Stated goal >> Leave out any picture and return the remaining listing below exactly as given.

Information shown >>
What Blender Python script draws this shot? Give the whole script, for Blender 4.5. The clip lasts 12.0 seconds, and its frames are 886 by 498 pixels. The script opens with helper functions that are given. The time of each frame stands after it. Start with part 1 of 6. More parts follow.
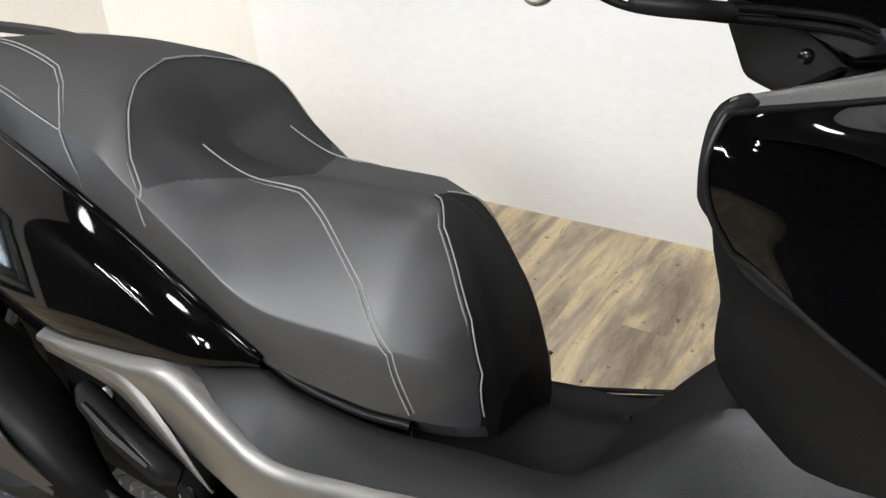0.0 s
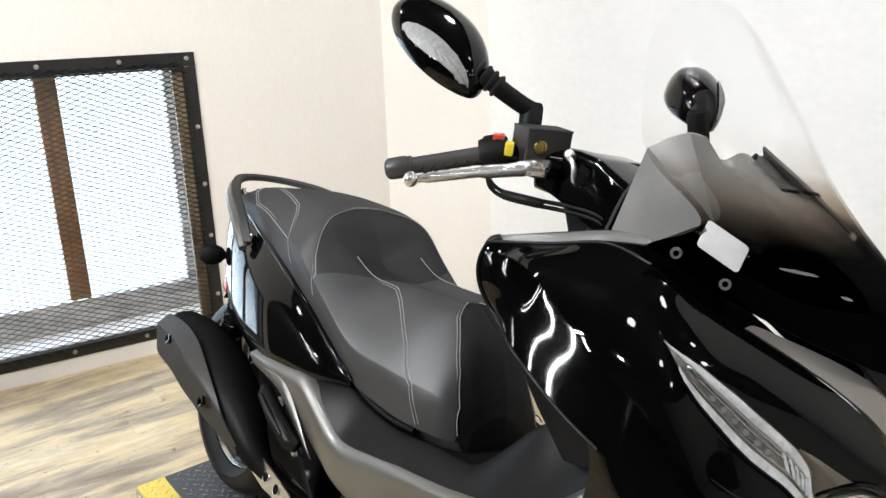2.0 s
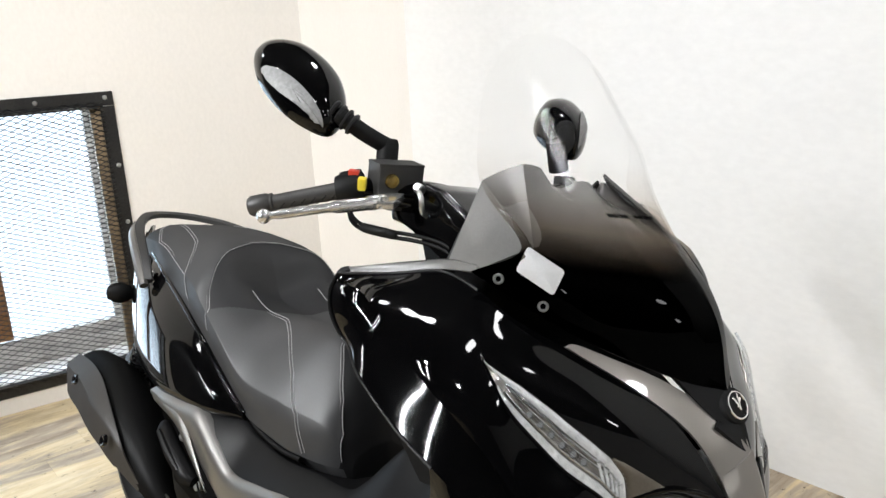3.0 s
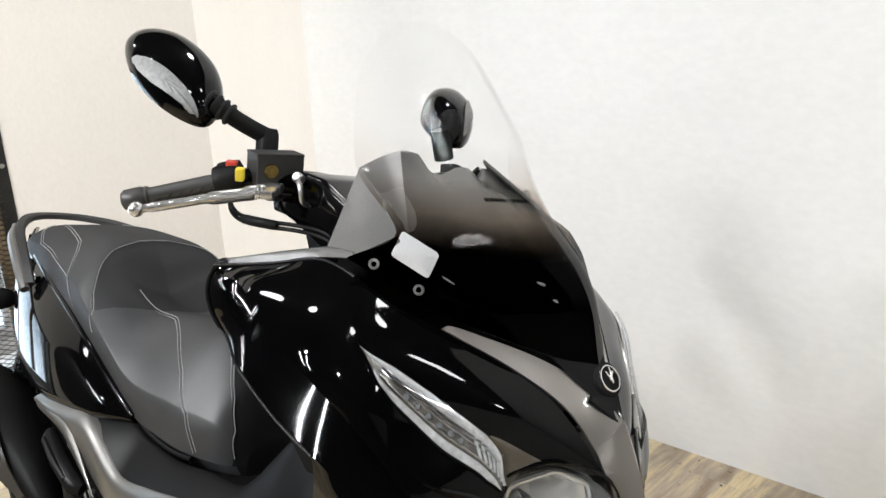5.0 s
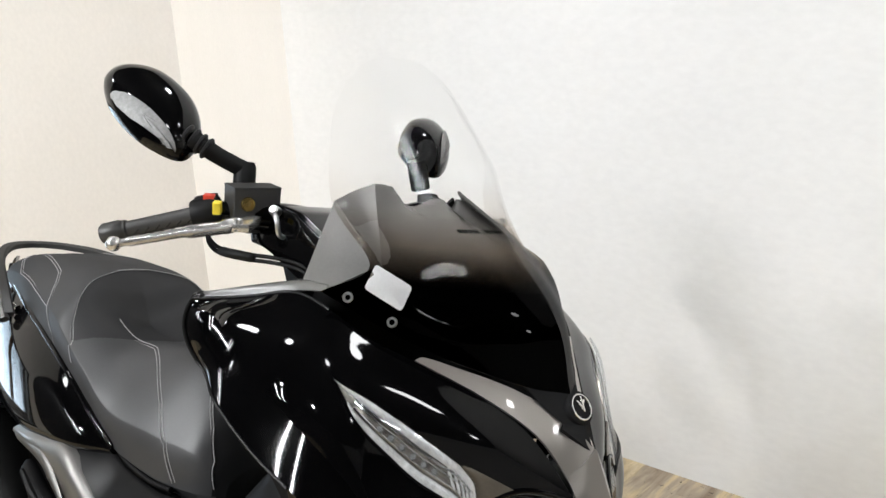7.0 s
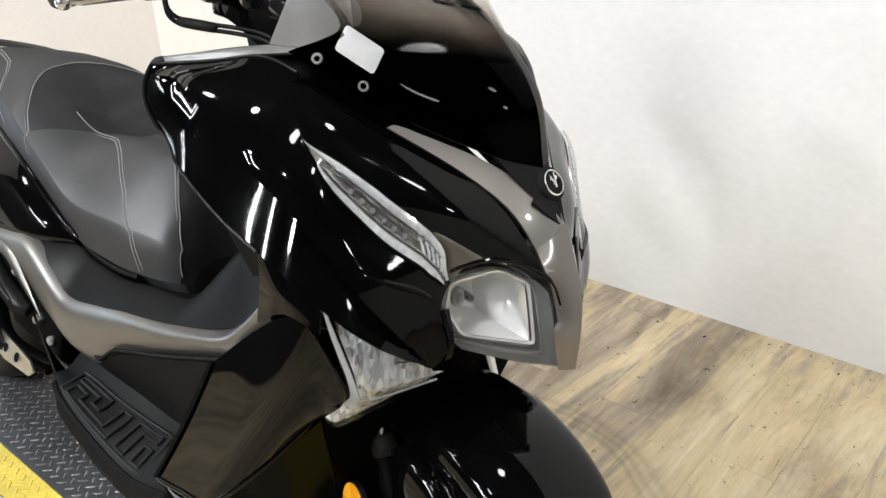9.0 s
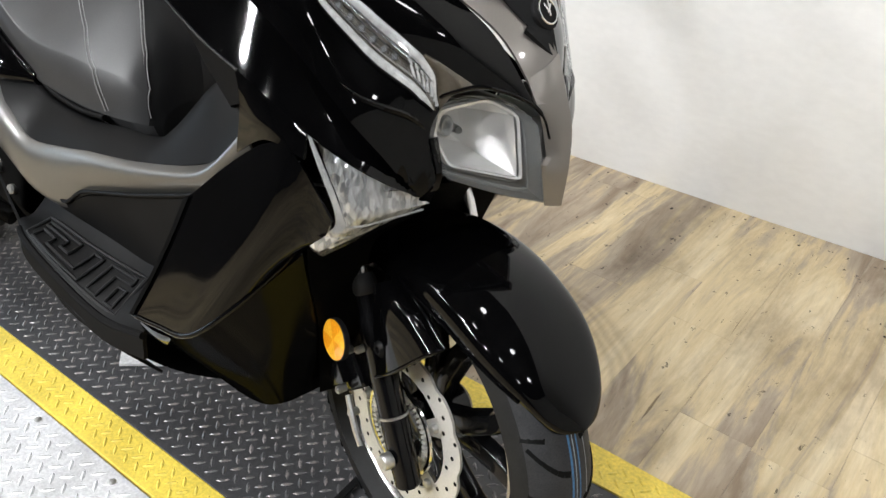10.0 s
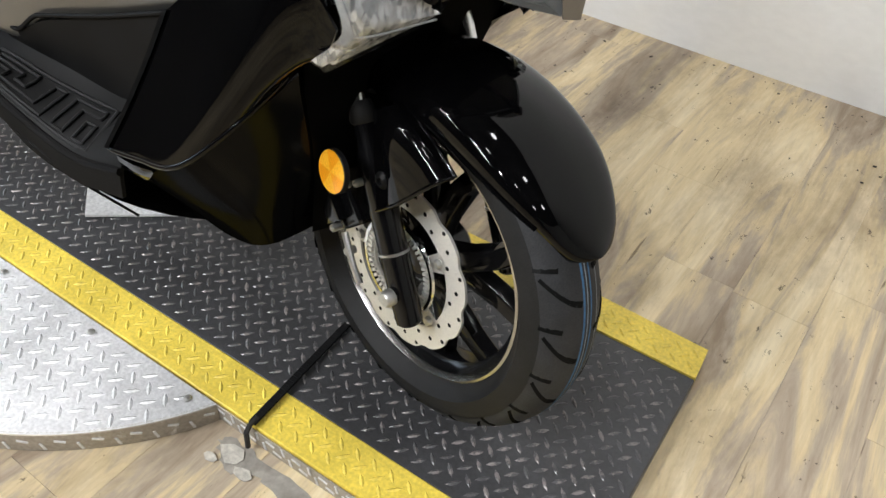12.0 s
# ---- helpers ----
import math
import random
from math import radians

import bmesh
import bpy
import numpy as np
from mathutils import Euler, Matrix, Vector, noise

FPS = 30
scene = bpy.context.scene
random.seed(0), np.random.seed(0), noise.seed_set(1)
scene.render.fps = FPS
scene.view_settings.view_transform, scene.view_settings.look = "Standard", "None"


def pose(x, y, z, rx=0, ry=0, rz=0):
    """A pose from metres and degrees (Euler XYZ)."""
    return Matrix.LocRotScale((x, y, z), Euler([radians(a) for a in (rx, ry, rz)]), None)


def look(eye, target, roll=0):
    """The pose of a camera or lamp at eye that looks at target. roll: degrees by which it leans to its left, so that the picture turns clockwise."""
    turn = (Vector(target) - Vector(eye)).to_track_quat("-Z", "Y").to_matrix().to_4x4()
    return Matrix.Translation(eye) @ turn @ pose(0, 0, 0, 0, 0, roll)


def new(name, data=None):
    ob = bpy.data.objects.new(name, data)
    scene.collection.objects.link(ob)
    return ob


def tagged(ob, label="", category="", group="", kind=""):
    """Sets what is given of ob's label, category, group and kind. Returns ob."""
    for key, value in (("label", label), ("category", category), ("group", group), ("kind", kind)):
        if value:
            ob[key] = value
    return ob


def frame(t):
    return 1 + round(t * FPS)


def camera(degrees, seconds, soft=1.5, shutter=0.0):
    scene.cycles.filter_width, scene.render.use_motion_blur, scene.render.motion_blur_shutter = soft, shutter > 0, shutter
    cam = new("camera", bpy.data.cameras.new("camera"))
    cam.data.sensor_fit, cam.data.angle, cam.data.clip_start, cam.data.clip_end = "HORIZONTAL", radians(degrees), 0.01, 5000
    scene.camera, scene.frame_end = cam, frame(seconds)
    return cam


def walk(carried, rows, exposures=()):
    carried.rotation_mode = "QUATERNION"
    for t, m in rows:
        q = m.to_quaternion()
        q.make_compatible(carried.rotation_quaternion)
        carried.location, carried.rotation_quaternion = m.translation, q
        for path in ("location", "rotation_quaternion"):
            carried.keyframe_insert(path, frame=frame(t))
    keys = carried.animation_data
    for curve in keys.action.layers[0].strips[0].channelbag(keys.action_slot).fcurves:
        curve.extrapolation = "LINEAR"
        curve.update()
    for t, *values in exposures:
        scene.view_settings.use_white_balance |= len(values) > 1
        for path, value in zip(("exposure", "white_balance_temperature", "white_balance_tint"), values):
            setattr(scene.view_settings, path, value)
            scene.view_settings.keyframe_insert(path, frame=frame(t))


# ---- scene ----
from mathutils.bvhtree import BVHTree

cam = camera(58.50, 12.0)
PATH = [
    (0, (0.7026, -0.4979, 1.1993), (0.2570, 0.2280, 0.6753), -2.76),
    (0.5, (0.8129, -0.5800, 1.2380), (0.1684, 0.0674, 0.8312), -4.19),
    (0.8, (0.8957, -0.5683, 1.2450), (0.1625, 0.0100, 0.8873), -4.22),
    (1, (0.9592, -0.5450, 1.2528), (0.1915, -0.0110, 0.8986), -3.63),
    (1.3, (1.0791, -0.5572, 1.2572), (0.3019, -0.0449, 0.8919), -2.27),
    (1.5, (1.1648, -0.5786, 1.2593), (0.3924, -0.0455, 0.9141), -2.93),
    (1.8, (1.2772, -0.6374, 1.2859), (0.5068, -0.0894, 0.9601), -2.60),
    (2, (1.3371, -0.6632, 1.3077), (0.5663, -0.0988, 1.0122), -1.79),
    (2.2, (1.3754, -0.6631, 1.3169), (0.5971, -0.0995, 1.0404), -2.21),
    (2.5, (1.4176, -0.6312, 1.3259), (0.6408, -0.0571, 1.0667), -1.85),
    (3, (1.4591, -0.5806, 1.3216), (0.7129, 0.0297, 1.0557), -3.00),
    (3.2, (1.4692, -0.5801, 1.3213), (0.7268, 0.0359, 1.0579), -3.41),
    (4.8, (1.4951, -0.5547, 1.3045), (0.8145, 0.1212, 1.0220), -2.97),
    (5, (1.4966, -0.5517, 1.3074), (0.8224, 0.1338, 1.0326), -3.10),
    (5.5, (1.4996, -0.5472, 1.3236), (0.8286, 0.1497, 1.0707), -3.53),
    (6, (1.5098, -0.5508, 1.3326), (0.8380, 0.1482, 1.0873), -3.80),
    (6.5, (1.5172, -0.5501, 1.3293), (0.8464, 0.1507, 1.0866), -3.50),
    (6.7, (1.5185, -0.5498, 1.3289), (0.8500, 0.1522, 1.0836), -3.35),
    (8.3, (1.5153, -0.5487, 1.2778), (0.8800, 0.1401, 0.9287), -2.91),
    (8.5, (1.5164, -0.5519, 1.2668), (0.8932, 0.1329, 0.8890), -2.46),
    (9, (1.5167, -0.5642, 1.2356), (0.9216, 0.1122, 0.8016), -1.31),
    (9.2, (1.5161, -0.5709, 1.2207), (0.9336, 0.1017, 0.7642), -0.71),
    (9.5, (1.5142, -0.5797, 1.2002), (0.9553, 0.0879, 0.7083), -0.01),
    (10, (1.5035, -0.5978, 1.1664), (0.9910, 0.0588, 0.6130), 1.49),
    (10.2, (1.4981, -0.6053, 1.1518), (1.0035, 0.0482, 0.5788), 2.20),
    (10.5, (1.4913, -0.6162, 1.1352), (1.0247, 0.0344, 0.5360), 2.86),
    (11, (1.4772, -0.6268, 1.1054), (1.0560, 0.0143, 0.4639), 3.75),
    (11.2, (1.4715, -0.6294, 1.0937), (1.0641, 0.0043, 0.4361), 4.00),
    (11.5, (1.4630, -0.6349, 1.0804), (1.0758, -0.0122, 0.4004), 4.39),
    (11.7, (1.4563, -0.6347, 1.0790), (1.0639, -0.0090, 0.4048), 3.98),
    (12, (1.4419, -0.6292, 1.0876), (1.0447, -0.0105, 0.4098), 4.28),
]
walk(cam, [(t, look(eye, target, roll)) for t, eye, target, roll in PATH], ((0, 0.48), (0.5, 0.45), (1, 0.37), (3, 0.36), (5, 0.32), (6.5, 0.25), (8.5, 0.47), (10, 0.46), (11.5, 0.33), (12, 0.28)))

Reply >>
What Blender Python script draws this shot? Give the whole script, for Blender 4.5. The clip lasts 12.0 seconds, and its frames are 886 by 498 pixels. The script opens with helper functions that are given. The time of each frame stands after it. Start with part 1 of 6. More parts follow.
0.0 s
2.0 s
3.0 s
5.0 s
7.0 s
9.0 s
10.0 s
12.0 s
# ---- helpers ----
import math
import random
from math import radians

import bmesh
import bpy
import numpy as np
from mathutils import Euler, Matrix, Vector, noise

FPS = 30
scene = bpy.context.scene
random.seed(0), np.random.seed(0), noise.seed_set(1)
scene.render.fps = FPS
scene.view_settings.view_transform, scene.view_settings.look = "Standard", "None"


def pose(x, y, z, rx=0, ry=0, rz=0):
    """A pose from metres and degrees (Euler XYZ)."""
    return Matrix.LocRotScale((x, y, z), Euler([radians(a) for a in (rx, ry, rz)]), None)


def look(eye, target, roll=0):
    """The pose of a camera or lamp at eye that looks at target. roll: degrees by which it leans to its left, so that the picture turns clockwise."""
    turn = (Vector(target) - Vector(eye)).to_track_quat("-Z", "Y").to_matrix().to_4x4()
    return Matrix.Translation(eye) @ turn @ pose(0, 0, 0, 0, 0, roll)


def new(name, data=None):
    ob = bpy.data.objects.new(name, data)
    scene.collection.objects.link(ob)
    return ob


def tagged(ob, label="", category="", group="", kind=""):
    """Sets what is given of ob's label, category, group and kind. Returns ob."""
    for key, value in (("label", label), ("category", category), ("group", group), ("kind", kind)):
        if value:
            ob[key] = value
    return ob


def frame(t):
    return 1 + round(t * FPS)


def camera(degrees, seconds, soft=1.5, shutter=0.0):
    scene.cycles.filter_width, scene.render.use_motion_blur, scene.render.motion_blur_shutter = soft, shutter > 0, shutter
    cam = new("camera", bpy.data.cameras.new("camera"))
    cam.data.sensor_fit, cam.data.angle, cam.data.clip_start, cam.data.clip_end = "HORIZONTAL", radians(degrees), 0.01, 5000
    scene.camera, scene.frame_end = cam, frame(seconds)
    return cam


def walk(carried, rows, exposures=()):
    carried.rotation_mode = "QUATERNION"
    for t, m in rows:
        q = m.to_quaternion()
        q.make_compatible(carried.rotation_quaternion)
        carried.location, carried.rotation_quaternion = m.translation, q
        for path in ("location", "rotation_quaternion"):
            carried.keyframe_insert(path, frame=frame(t))
    keys = carried.animation_data
    for curve in keys.action.layers[0].strips[0].channelbag(keys.action_slot).fcurves:
        curve.extrapolation = "LINEAR"
        curve.update()
    for t, *values in exposures:
        scene.view_settings.use_white_balance |= len(values) > 1
        for path, value in zip(("exposure", "white_balance_temperature", "white_balance_tint"), values):
            setattr(scene.view_settings, path, value)
            scene.view_settings.keyframe_insert(path, frame=frame(t))


# ---- scene ----
from mathutils.bvhtree import BVHTree

cam = camera(58.50, 12.0)
PATH = [
    (0, (0.7026, -0.4979, 1.1993), (0.2570, 0.2280, 0.6753), -2.76),
    (0.5, (0.8129, -0.5800, 1.2380), (0.1684, 0.0674, 0.8312), -4.19),
    (0.8, (0.8957, -0.5683, 1.2450), (0.1625, 0.0100, 0.8873), -4.22),
    (1, (0.9592, -0.5450, 1.2528), (0.1915, -0.0110, 0.8986), -3.63),
    (1.3, (1.0791, -0.5572, 1.2572), (0.3019, -0.0449, 0.8919), -2.27),
    (1.5, (1.1648, -0.5786, 1.2593), (0.3924, -0.0455, 0.9141), -2.93),
    (1.8, (1.2772, -0.6374, 1.2859), (0.5068, -0.0894, 0.9601), -2.60),
    (2, (1.3371, -0.6632, 1.3077), (0.5663, -0.0988, 1.0122), -1.79),
    (2.2, (1.3754, -0.6631, 1.3169), (0.5971, -0.0995, 1.0404), -2.21),
    (2.5, (1.4176, -0.6312, 1.3259), (0.6408, -0.0571, 1.0667), -1.85),
    (3, (1.4591, -0.5806, 1.3216), (0.7129, 0.0297, 1.0557), -3.00),
    (3.2, (1.4692, -0.5801, 1.3213), (0.7268, 0.0359, 1.0579), -3.41),
    (4.8, (1.4951, -0.5547, 1.3045), (0.8145, 0.1212, 1.0220), -2.97),
    (5, (1.4966, -0.5517, 1.3074), (0.8224, 0.1338, 1.0326), -3.10),
    (5.5, (1.4996, -0.5472, 1.3236), (0.8286, 0.1497, 1.0707), -3.53),
    (6, (1.5098, -0.5508, 1.3326), (0.8380, 0.1482, 1.0873), -3.80),
    (6.5, (1.5172, -0.5501, 1.3293), (0.8464, 0.1507, 1.0866), -3.50),
    (6.7, (1.5185, -0.5498, 1.3289), (0.8500, 0.1522, 1.0836), -3.35),
    (8.3, (1.5153, -0.5487, 1.2778), (0.8800, 0.1401, 0.9287), -2.91),
    (8.5, (1.5164, -0.5519, 1.2668), (0.8932, 0.1329, 0.8890), -2.46),
    (9, (1.5167, -0.5642, 1.2356), (0.9216, 0.1122, 0.8016), -1.31),
    (9.2, (1.5161, -0.5709, 1.2207), (0.9336, 0.1017, 0.7642), -0.71),
    (9.5, (1.5142, -0.5797, 1.2002), (0.9553, 0.0879, 0.7083), -0.01),
    (10, (1.5035, -0.5978, 1.1664), (0.9910, 0.0588, 0.6130), 1.49),
    (10.2, (1.4981, -0.6053, 1.1518), (1.0035, 0.0482, 0.5788), 2.20),
    (10.5, (1.4913, -0.6162, 1.1352), (1.0247, 0.0344, 0.5360), 2.86),
    (11, (1.4772, -0.6268, 1.1054), (1.0560, 0.0143, 0.4639), 3.75),
    (11.2, (1.4715, -0.6294, 1.0937), (1.0641, 0.0043, 0.4361), 4.00),
    (11.5, (1.4630, -0.6349, 1.0804), (1.0758, -0.0122, 0.4004), 4.39),
    (11.7, (1.4563, -0.6347, 1.0790), (1.0639, -0.0090, 0.4048), 3.98),
    (12, (1.4419, -0.6292, 1.0876), (1.0447, -0.0105, 0.4098), 4.28),
]
walk(cam, [(t, look(eye, target, roll)) for t, eye, target, roll in PATH], ((0, 0.48), (0.5, 0.45), (1, 0.37), (3, 0.36), (5, 0.32), (6.5, 0.25), (8.5, 0.47), (10, 0.46), (11.5, 0.33), (12, 0.28)))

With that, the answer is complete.